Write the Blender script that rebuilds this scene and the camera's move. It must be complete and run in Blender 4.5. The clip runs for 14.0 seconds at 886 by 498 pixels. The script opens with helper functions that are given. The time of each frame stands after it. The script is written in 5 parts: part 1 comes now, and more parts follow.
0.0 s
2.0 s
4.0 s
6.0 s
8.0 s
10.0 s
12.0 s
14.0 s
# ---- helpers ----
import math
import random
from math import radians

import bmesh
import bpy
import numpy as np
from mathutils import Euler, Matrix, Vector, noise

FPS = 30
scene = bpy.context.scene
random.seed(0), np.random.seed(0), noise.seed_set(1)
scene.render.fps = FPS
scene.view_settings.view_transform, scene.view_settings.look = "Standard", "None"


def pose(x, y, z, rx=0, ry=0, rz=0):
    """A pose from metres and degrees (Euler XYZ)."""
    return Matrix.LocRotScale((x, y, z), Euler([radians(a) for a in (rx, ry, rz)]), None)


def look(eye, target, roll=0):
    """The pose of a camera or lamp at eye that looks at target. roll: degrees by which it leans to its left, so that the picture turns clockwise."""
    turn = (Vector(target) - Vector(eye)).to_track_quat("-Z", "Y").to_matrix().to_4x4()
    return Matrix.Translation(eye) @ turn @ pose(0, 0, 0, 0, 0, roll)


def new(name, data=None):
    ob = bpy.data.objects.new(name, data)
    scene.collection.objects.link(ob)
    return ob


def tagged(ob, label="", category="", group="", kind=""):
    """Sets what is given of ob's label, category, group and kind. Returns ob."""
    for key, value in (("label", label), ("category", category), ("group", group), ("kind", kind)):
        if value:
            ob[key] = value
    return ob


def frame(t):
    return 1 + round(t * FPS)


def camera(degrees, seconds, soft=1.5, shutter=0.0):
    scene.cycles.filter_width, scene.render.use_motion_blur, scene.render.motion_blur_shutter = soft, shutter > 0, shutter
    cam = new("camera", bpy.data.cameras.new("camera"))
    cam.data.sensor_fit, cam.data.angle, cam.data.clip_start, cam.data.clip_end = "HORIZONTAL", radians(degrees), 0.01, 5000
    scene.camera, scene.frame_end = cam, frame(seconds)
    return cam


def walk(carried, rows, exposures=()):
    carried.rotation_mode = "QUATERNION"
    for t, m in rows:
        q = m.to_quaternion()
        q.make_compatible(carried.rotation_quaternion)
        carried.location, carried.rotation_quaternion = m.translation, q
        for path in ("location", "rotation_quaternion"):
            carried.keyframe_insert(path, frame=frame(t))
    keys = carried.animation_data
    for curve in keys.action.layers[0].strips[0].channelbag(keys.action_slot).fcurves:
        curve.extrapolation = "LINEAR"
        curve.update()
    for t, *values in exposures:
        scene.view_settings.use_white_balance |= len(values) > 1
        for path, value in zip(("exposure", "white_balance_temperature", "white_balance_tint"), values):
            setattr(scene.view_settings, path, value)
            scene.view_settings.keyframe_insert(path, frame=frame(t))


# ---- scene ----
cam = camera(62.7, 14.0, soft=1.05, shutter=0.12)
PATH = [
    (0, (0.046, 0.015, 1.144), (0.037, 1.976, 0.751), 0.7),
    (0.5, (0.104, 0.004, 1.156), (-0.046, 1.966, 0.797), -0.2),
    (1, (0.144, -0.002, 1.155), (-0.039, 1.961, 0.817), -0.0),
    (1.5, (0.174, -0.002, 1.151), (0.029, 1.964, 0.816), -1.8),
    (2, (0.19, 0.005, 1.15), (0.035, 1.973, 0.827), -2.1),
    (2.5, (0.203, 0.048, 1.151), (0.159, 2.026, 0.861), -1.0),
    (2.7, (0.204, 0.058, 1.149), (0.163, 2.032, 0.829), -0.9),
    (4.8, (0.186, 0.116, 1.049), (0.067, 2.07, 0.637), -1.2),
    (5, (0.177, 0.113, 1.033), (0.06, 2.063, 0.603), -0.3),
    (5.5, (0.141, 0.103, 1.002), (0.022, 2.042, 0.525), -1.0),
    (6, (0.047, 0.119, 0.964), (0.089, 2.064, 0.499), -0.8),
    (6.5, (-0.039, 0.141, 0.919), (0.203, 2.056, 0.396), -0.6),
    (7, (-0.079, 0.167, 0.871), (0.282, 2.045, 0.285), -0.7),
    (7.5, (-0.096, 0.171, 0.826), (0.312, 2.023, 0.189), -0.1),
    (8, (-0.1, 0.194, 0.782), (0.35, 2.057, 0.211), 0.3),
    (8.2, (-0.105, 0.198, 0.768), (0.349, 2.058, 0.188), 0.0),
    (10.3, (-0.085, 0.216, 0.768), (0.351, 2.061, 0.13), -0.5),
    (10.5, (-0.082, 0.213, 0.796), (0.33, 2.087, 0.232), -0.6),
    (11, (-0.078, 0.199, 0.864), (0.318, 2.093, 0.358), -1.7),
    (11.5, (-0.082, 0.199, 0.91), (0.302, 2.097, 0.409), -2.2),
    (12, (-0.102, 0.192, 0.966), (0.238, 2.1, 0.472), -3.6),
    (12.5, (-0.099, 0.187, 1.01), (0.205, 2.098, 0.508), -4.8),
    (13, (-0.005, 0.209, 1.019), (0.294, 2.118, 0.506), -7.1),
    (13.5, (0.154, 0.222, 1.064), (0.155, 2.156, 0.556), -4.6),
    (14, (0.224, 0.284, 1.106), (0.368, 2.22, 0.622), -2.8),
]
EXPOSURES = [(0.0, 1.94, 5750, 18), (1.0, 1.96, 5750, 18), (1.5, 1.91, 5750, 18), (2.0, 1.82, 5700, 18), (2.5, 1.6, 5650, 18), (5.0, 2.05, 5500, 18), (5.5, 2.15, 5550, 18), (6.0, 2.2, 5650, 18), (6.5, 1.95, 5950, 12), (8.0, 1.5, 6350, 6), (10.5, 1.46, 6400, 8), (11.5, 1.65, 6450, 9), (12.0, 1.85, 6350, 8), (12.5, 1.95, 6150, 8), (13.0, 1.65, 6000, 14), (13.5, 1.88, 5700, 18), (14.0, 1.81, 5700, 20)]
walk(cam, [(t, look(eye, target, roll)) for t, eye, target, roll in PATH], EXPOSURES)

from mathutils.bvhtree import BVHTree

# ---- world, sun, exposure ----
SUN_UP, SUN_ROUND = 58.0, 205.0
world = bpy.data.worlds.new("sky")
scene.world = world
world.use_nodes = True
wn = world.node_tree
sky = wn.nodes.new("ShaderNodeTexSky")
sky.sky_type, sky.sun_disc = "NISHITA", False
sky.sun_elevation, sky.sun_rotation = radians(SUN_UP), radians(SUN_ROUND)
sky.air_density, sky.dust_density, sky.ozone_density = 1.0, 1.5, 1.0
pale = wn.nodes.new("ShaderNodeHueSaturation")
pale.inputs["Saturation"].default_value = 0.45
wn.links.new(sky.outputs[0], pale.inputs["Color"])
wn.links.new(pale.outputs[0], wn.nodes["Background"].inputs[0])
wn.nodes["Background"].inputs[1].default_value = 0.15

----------

Written task >>
Output all of the data again, exactly.

Response for this exercise >>
Write the Blender script that rebuilds this scene and the camera's move. It must be complete and run in Blender 4.5. The clip runs for 14.0 seconds at 886 by 498 pixels. The script opens with helper functions that are given. The time of each frame stands after it. The script is written in 5 parts: part 1 comes now, and more parts follow.
0.0 s
2.0 s
4.0 s
6.0 s
8.0 s
10.0 s
12.0 s
14.0 s
# ---- helpers ----
import math
import random
from math import radians

import bmesh
import bpy
import numpy as np
from mathutils import Euler, Matrix, Vector, noise

FPS = 30
scene = bpy.context.scene
random.seed(0), np.random.seed(0), noise.seed_set(1)
scene.render.fps = FPS
scene.view_settings.view_transform, scene.view_settings.look = "Standard", "None"


def pose(x, y, z, rx=0, ry=0, rz=0):
    """A pose from metres and degrees (Euler XYZ)."""
    return Matrix.LocRotScale((x, y, z), Euler([radians(a) for a in (rx, ry, rz)]), None)


def look(eye, target, roll=0):
    """The pose of a camera or lamp at eye that looks at target. roll: degrees by which it leans to its left, so that the picture turns clockwise."""
    turn = (Vector(target) - Vector(eye)).to_track_quat("-Z", "Y").to_matrix().to_4x4()
    return Matrix.Translation(eye) @ turn @ pose(0, 0, 0, 0, 0, roll)


def new(name, data=None):
    ob = bpy.data.objects.new(name, data)
    scene.collection.objects.link(ob)
    return ob


def tagged(ob, label="", category="", group="", kind=""):
    """Sets what is given of ob's label, category, group and kind. Returns ob."""
    for key, value in (("label", label), ("category", category), ("group", group), ("kind", kind)):
        if value:
            ob[key] = value
    return ob


def frame(t):
    return 1 + round(t * FPS)


def camera(degrees, seconds, soft=1.5, shutter=0.0):
    scene.cycles.filter_width, scene.render.use_motion_blur, scene.render.motion_blur_shutter = soft, shutter > 0, shutter
    cam = new("camera", bpy.data.cameras.new("camera"))
    cam.data.sensor_fit, cam.data.angle, cam.data.clip_start, cam.data.clip_end = "HORIZONTAL", radians(degrees), 0.01, 5000
    scene.camera, scene.frame_end = cam, frame(seconds)
    return cam


def walk(carried, rows, exposures=()):
    carried.rotation_mode = "QUATERNION"
    for t, m in rows:
        q = m.to_quaternion()
        q.make_compatible(carried.rotation_quaternion)
        carried.location, carried.rotation_quaternion = m.translation, q
        for path in ("location", "rotation_quaternion"):
            carried.keyframe_insert(path, frame=frame(t))
    keys = carried.animation_data
    for curve in keys.action.layers[0].strips[0].channelbag(keys.action_slot).fcurves:
        curve.extrapolation = "LINEAR"
        curve.update()
    for t, *values in exposures:
        scene.view_settings.use_white_balance |= len(values) > 1
        for path, value in zip(("exposure", "white_balance_temperature", "white_balance_tint"), values):
            setattr(scene.view_settings, path, value)
            scene.view_settings.keyframe_insert(path, frame=frame(t))


# ---- scene ----
cam = camera(62.7, 14.0, soft=1.05, shutter=0.12)
PATH = [
    (0, (0.046, 0.015, 1.144), (0.037, 1.976, 0.751), 0.7),
    (0.5, (0.104, 0.004, 1.156), (-0.046, 1.966, 0.797), -0.2),
    (1, (0.144, -0.002, 1.155), (-0.039, 1.961, 0.817), -0.0),
    (1.5, (0.174, -0.002, 1.151), (0.029, 1.964, 0.816), -1.8),
    (2, (0.19, 0.005, 1.15), (0.035, 1.973, 0.827), -2.1),
    (2.5, (0.203, 0.048, 1.151), (0.159, 2.026, 0.861), -1.0),
    (2.7, (0.204, 0.058, 1.149), (0.163, 2.032, 0.829), -0.9),
    (4.8, (0.186, 0.116, 1.049), (0.067, 2.07, 0.637), -1.2),
    (5, (0.177, 0.113, 1.033), (0.06, 2.063, 0.603), -0.3),
    (5.5, (0.141, 0.103, 1.002), (0.022, 2.042, 0.525), -1.0),
    (6, (0.047, 0.119, 0.964), (0.089, 2.064, 0.499), -0.8),
    (6.5, (-0.039, 0.141, 0.919), (0.203, 2.056, 0.396), -0.6),
    (7, (-0.079, 0.167, 0.871), (0.282, 2.045, 0.285), -0.7),
    (7.5, (-0.096, 0.171, 0.826), (0.312, 2.023, 0.189), -0.1),
    (8, (-0.1, 0.194, 0.782), (0.35, 2.057, 0.211), 0.3),
    (8.2, (-0.105, 0.198, 0.768), (0.349, 2.058, 0.188), 0.0),
    (10.3, (-0.085, 0.216, 0.768), (0.351, 2.061, 0.13), -0.5),
    (10.5, (-0.082, 0.213, 0.796), (0.33, 2.087, 0.232), -0.6),
    (11, (-0.078, 0.199, 0.864), (0.318, 2.093, 0.358), -1.7),
    (11.5, (-0.082, 0.199, 0.91), (0.302, 2.097, 0.409), -2.2),
    (12, (-0.102, 0.192, 0.966), (0.238, 2.1, 0.472), -3.6),
    (12.5, (-0.099, 0.187, 1.01), (0.205, 2.098, 0.508), -4.8),
    (13, (-0.005, 0.209, 1.019), (0.294, 2.118, 0.506), -7.1),
    (13.5, (0.154, 0.222, 1.064), (0.155, 2.156, 0.556), -4.6),
    (14, (0.224, 0.284, 1.106), (0.368, 2.22, 0.622), -2.8),
]
EXPOSURES = [(0.0, 1.94, 5750, 18), (1.0, 1.96, 5750, 18), (1.5, 1.91, 5750, 18), (2.0, 1.82, 5700, 18), (2.5, 1.6, 5650, 18), (5.0, 2.05, 5500, 18), (5.5, 2.15, 5550, 18), (6.0, 2.2, 5650, 18), (6.5, 1.95, 5950, 12), (8.0, 1.5, 6350, 6), (10.5, 1.46, 6400, 8), (11.5, 1.65, 6450, 9), (12.0, 1.85, 6350, 8), (12.5, 1.95, 6150, 8), (13.0, 1.65, 6000, 14), (13.5, 1.88, 5700, 18), (14.0, 1.81, 5700, 20)]
walk(cam, [(t, look(eye, target, roll)) for t, eye, target, roll in PATH], EXPOSURES)

from mathutils.bvhtree import BVHTree

# ---- world, sun, exposure ----
SUN_UP, SUN_ROUND = 58.0, 205.0
world = bpy.data.worlds.new("sky")
scene.world = world
world.use_nodes = True
wn = world.node_tree
sky = wn.nodes.new("ShaderNodeTexSky")
sky.sky_type, sky.sun_disc = "NISHITA", False
sky.sun_elevation, sky.sun_rotation = radians(SUN_UP), radians(SUN_ROUND)
sky.air_density, sky.dust_density, sky.ozone_density = 1.0, 1.5, 1.0
pale = wn.nodes.new("ShaderNodeHueSaturation")
pale.inputs["Saturation"].default_value = 0.45
wn.links.new(sky.outputs[0], pale.inputs["Color"])
wn.links.new(pale.outputs[0], wn.nodes["Background"].inputs[0])
wn.nodes["Background"].inputs[1].default_value = 0.15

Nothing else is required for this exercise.